O pretinho da favela vai correr de bala perdida, vai abrir a mochila toda vez que entrar ou sair do bairro, vai ter toque de recolher, vai ter enterro de familiar, de amigo, de conhecido. Mas o carioca-zona-sul-classe-média-nariz-em-pé estará vendo maratona de “La Casa de Papel” comendo snacks de mandioca comprada no Hortifruti, bebendo suco verde.

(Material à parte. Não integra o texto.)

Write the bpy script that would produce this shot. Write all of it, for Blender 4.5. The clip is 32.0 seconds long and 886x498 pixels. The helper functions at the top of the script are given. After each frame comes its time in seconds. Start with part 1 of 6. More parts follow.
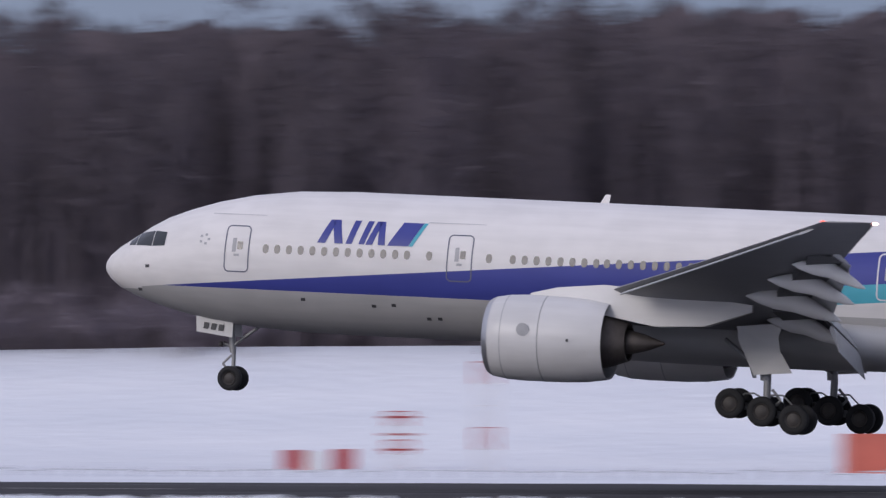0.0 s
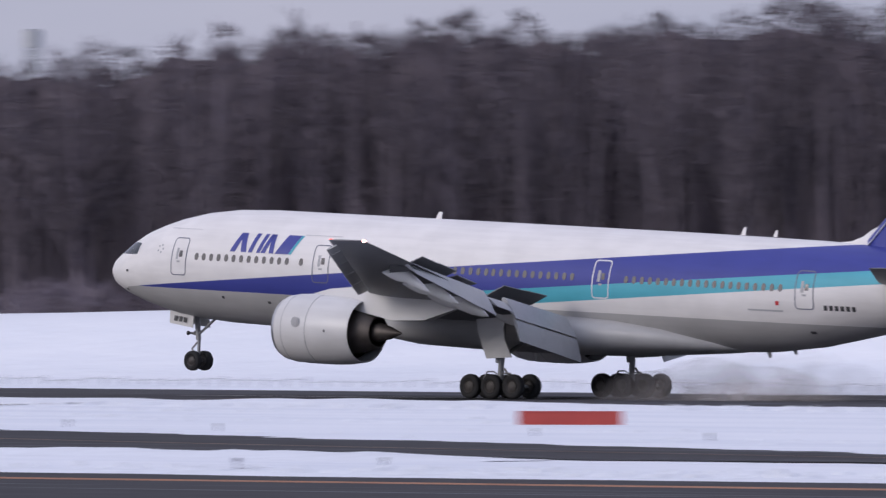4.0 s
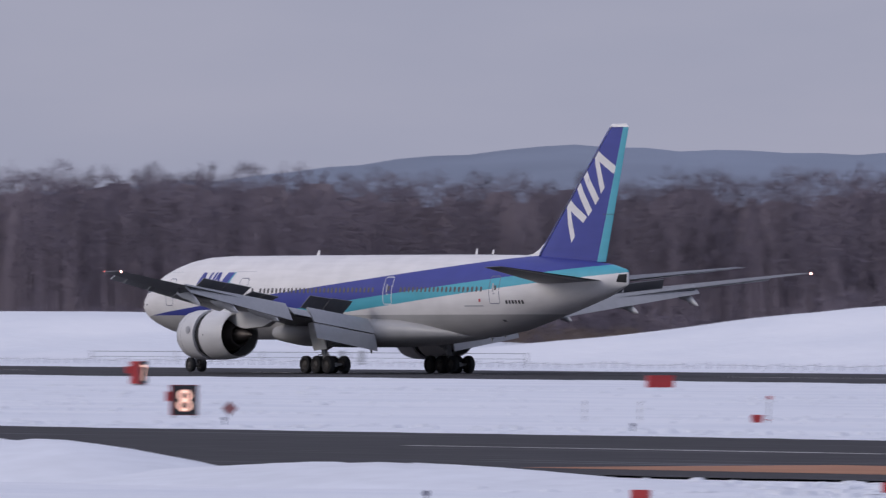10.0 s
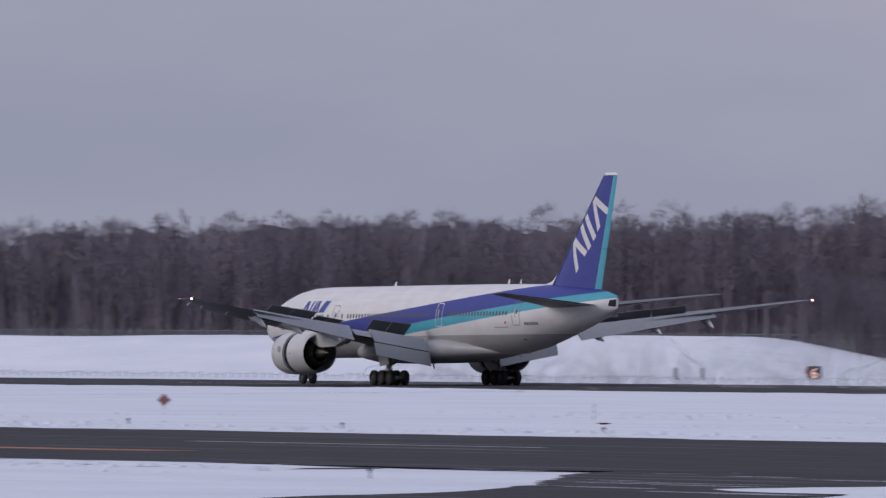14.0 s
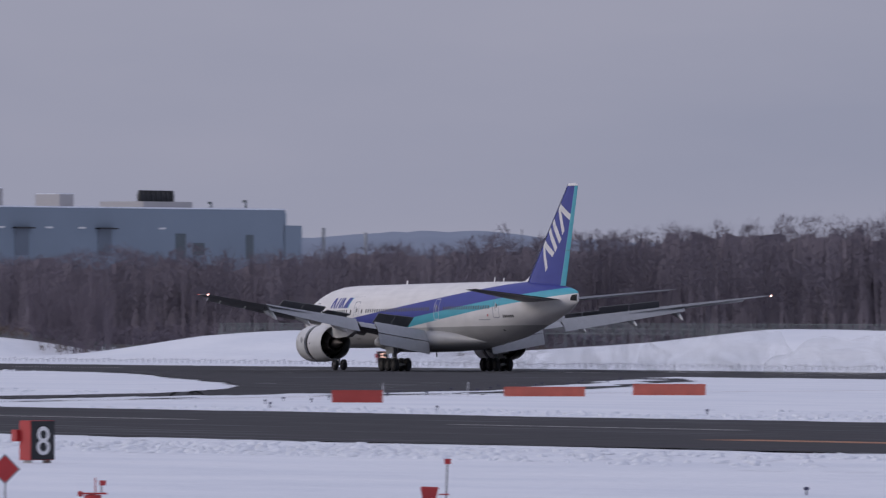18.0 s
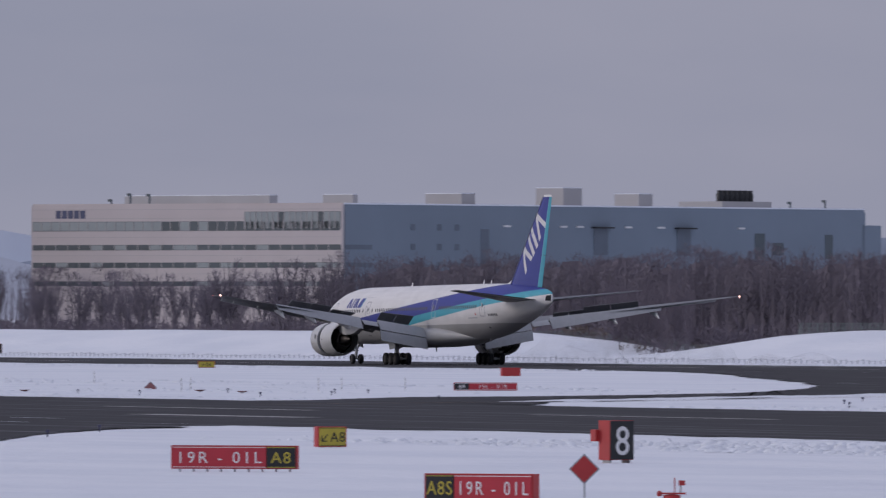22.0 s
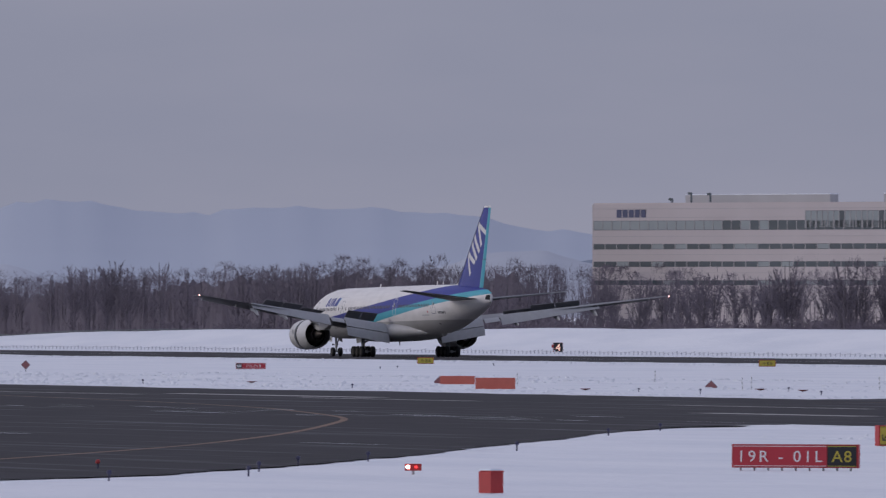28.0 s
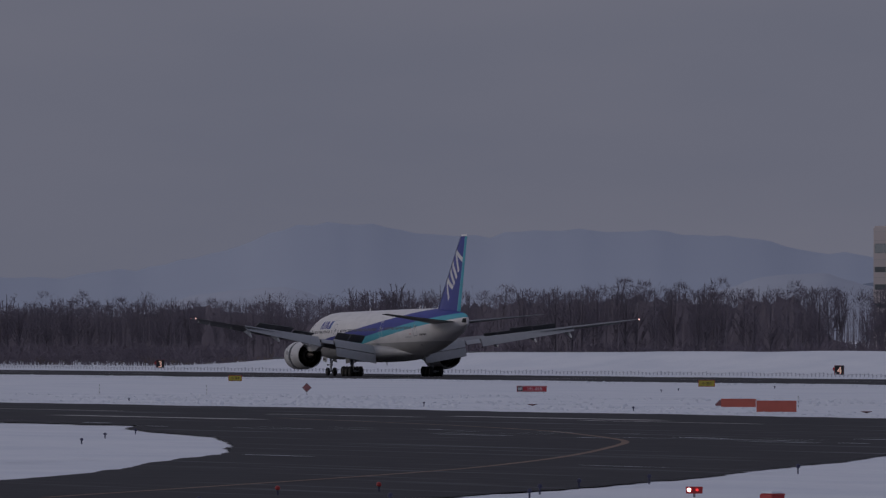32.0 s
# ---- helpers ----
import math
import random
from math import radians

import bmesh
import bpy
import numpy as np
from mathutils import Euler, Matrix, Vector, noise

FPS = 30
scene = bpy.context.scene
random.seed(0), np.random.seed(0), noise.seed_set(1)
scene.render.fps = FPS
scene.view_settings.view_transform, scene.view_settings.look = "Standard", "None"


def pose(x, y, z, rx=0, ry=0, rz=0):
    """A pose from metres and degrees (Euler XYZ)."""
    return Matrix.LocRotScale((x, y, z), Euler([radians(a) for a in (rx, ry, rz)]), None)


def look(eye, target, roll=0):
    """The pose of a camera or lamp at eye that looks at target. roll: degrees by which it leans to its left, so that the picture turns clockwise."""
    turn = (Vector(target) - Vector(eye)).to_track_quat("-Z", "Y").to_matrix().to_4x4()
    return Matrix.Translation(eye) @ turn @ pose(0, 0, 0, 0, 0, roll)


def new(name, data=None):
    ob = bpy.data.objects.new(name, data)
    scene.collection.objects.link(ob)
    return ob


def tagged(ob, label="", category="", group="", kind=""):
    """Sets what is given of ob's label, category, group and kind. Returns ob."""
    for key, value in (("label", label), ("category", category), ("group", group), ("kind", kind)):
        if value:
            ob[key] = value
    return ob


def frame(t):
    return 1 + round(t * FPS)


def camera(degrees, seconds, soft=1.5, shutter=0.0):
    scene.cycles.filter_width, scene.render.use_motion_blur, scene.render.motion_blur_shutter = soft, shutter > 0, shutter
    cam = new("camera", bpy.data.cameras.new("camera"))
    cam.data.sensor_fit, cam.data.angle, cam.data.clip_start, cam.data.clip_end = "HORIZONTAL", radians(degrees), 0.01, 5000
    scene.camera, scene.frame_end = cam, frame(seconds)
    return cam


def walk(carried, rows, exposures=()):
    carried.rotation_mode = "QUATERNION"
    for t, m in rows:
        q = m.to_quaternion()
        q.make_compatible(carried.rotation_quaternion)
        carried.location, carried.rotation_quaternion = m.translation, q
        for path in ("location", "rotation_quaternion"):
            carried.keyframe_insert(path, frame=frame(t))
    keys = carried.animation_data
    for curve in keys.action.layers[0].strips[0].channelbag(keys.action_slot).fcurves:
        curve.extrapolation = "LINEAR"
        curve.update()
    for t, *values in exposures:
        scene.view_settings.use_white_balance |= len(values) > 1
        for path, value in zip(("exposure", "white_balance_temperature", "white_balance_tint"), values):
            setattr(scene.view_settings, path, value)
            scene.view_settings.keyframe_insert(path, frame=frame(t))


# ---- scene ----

# ============ camera ============
CAM_HEIGHT = 5.66
cam = camera(3.772, 32.0, soft=1.3, shutter=0.5)
# seconds, degrees panned to the left of the straight look across, degrees of tilt
PAN = [
    (0, 19.305, 0.4755), (0.5, 22.494, 0.4413), (1, 25.487, 0.4166), (1.5, 28.315, 0.3829), (2, 30.677, 0.3230), (2.5, 33.248, 0.2803),
    (3, 35.649, 0.2568), (3.5, 37.736, 0.2094), (4, 39.658, 0.1816), (4.5, 41.502, 0.1681), (6.5, 47.971, 0.1353), (7, 49.281, 0.1244),
    (7.5, 50.568, 0.1285), (8, 51.625, 0.1193), (8.5, 52.786, 0.1182), (9, 53.821, 0.1368), (9.5, 54.733, 0.1829), (10, 55.766, 0.2038),
    (10.5, 56.750, 0.2164), (11, 57.592, 0.2484), (11.5, 58.325, 0.2593), (12, 59.016, 0.2710), (12.5, 59.655, 0.2971), (13, 60.298, 0.3181),
    (13.5, 60.996, 0.3084), (14, 61.750, 0.3035), (14.5, 62.344, 0.2991), (16.5, 64.205, 0.2863), (17, 64.636, 0.2838), (17.5, 64.995, 0.2809),
    (18, 65.432, 0.2770), (18.5, 65.800, 0.2749), (19, 66.155, 0.2807), (19.5, 66.476, 0.2726), (20, 66.863, 0.2760), (20.5, 67.151, 0.2780),
    (21, 67.380, 0.2755), (21.5, 67.593, 0.2729), (22, 67.898, 0.2728), (22.5, 68.154, 0.2756), (23, 68.378, 0.2716), (23.5, 68.566, 0.2701),
    (24, 68.765, 0.2669), (24.5, 68.969, 0.2673), (25, 69.164, 0.2670), (25.5, 69.360, 0.2658), (26, 69.585, 0.2661), (26.5, 69.780, 0.2656),
    (28.5, 70.449, 0.2656), (29, 70.604, 0.2692), (29.5, 70.723, 0.2752), (30, 70.854, 0.2907), (30.5, 71.004, 0.3223), (31, 71.234, 0.3323),
    (31.5, 71.392, 0.3428), (32, 71.483, 0.3591)]
ROLL = 0.096
walk(cam, [(t, pose(0, 0, CAM_HEIGHT, 90 + tilt, 0, pan) @ pose(0, 0, 0, 0, 0, ROLL)) for t, pan, tilt in PAN],
     exposures=[(0, 0.05), (1, 0.06), (2, 0.2), (3, 0.34), (4, 0.27), (7, 0.14), (9, 0.04), (13, -0.1), (19, -0.2), (23, -0.28), (29, -0.34), (30.7, -0.36), (31, -0.46), (31.5, -0.85), (32, -1.35)])

# ============ sky and sun ============
world = bpy.data.worlds.new("world")
scene.world = world
world.use_nodes = True
wt = world.node_tree
wt.nodes.clear()
w_out = wt.nodes.new("ShaderNodeOutputWorld")
w_bg = wt.nodes.new("ShaderNodeBackground")
w_sky = wt.nodes.new("ShaderNodeTexSky")
w_sky.sky_type = "NISHITA"
w_sky.sun_disc = False
w_sky.sun_elevation, w_sky.sun_rotation = radians(16), radians(200)
w_scale = wt.nodes.new("ShaderNodeMix")
w_scale.data_type, w_scale.blend_type = "RGBA", "MULTIPLY"
w_scale.inputs[0].default_value = 1.0
w_scale.inputs[7].default_value = (0.1, 0.1, 0.1, 1)
wt.links.new(w_sky.outputs[0], w_scale.inputs[6])
# cloud cover: soft grey, lighter overhead, with broad streaks
w_co = wt.nodes.new("ShaderNodeTexCoord")
w_map = wt.nodes.new("ShaderNodeMapping")
w_map.inputs["Scale"].default_value = (9, 9, 34)
w_noise = wt.nodes.new("ShaderNodeTexNoise")
w_noise.inputs["Scale"].default_value = 1.6
w_noise.inputs["Detail"].default_value = 5
w_ramp = wt.nodes.new("ShaderNodeValToRGB")
w_ramp.color_ramp.elements[0].position, w_ramp.color_ramp.elements[0].color = 0.3, (0.322, 0.342, 0.472, 1)
w_ramp.color_ramp.elements[1].position, w_ramp.color_ramp.elements[1].color = 0.72, (0.398, 0.402, 0.524, 1)
wt.links.new(w_co.outputs["Generated"], w_map.inputs[0])
wt.links.new(w_map.outputs[0], w_noise.inputs[0])
wt.links.new(w_noise.outputs[0], w_ramp.inputs[0])
w_sep = wt.nodes.new("ShaderNodeSeparateXYZ")
wt.links.new(w_co.outputs["Generated"], w_sep.inputs[0])
w_up = wt.nodes.new("ShaderNodeMapRange")
w_up.inputs["From Min"].default_value, w_up.inputs["From Max"].default_value = 0.05, 0.9
w_up.inputs["To Min"].default_value, w_up.inputs["To Max"].default_value = 1.0, 1.6
wt.links.new(w_sep.outputs[2], w_up.inputs[0])
w_gain = wt.nodes.new("ShaderNodeVectorMath")
w_gain.operation = "SCALE"
wt.links.new(w_ramp.outputs[0], w_gain.inputs[0])
wt.links.new(w_up.outputs[0], w_gain.inputs[3])
w_mix = wt.nodes.new("ShaderNodeMix")
w_mix.data_type = "RGBA"
w_mix.inputs[0].default_value = 0.92
# the cloud is thinner and bluer towards one side of the sky
w_side = wt.nodes.new("ShaderNodeMapRange")
w_side.interpolation_type = "SMOOTHSTEP"
w_side.inputs["From Min"].default_value, w_side.inputs["From Max"].default_value = -0.66, -0.36
wt.links.new(w_sep.outputs[0], w_side.inputs[0])
w_blue = wt.nodes.new("ShaderNodeMix")
w_blue.data_type, w_blue.blend_type = "RGBA", "MULTIPLY"
w_blue.inputs[7].default_value = (0.58, 0.70, 0.80, 1)
w_low = wt.nodes.new("ShaderNodeMapRange")
w_low.inputs["From Min"].default_value, w_low.inputs["From Max"].default_value = 0.06, 0.3
w_low.inputs["To Min"].default_value, w_low.inputs["To Max"].default_value = 1.0, 0.0
wt.links.new(w_sep.outputs[2], w_low.inputs[0])
w_amount = wt.nodes.new("ShaderNodeMath")
w_amount.operation = "MULTIPLY"
wt.links.new(w_side.outputs[0], w_amount.inputs[0])
wt.links.new(w_low.outputs[0], w_amount.inputs[1])
wt.links.new(w_amount.outputs[0], w_blue.inputs[0])
wt.links.new(w_gain.outputs[0], w_blue.inputs[6])
wt.links.new(w_scale.outputs[2], w_mix.inputs[6])
wt.links.new(w_blue.outputs[2], w_mix.inputs[7])
wt.links.new(w_mix.outputs[2], w_bg.inputs[0])
wt.links.new(w_bg.outputs[0], w_out.inputs[0])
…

A intervenção vai sair uma hora. Os problemas continuarão aqui. As armas seguirão passando pela fronteira. A cocaína também. A pobreza na favela vai piorar. Muitas famílias vão chorar. Não tem mal necessário nesse caso. Vai morrer inocente. E não me venha com o discurso de que é inevitável, porque se fosse a sua família em risco, você não aceitaria nenhuma margem de risco. Essa margem só serve pra quem você não se importa.

Alguém aí tá se importando com o filho da dona Tereza, que sonhava jogar futebol e ainda estava no 7° ano, apesar da falta de professor na escola? Ou o bicho só pega quando o aluno do Santo Agostinho perde o celular na porta do colégio?

Quer intervir no Rio? Cria máquina do tempo e dá dignidade pro povo preto.

O resto é enxugar gelo.


Ernesto Xavier é ator, jornalista e escritor. Autor do livro "Senti na pele".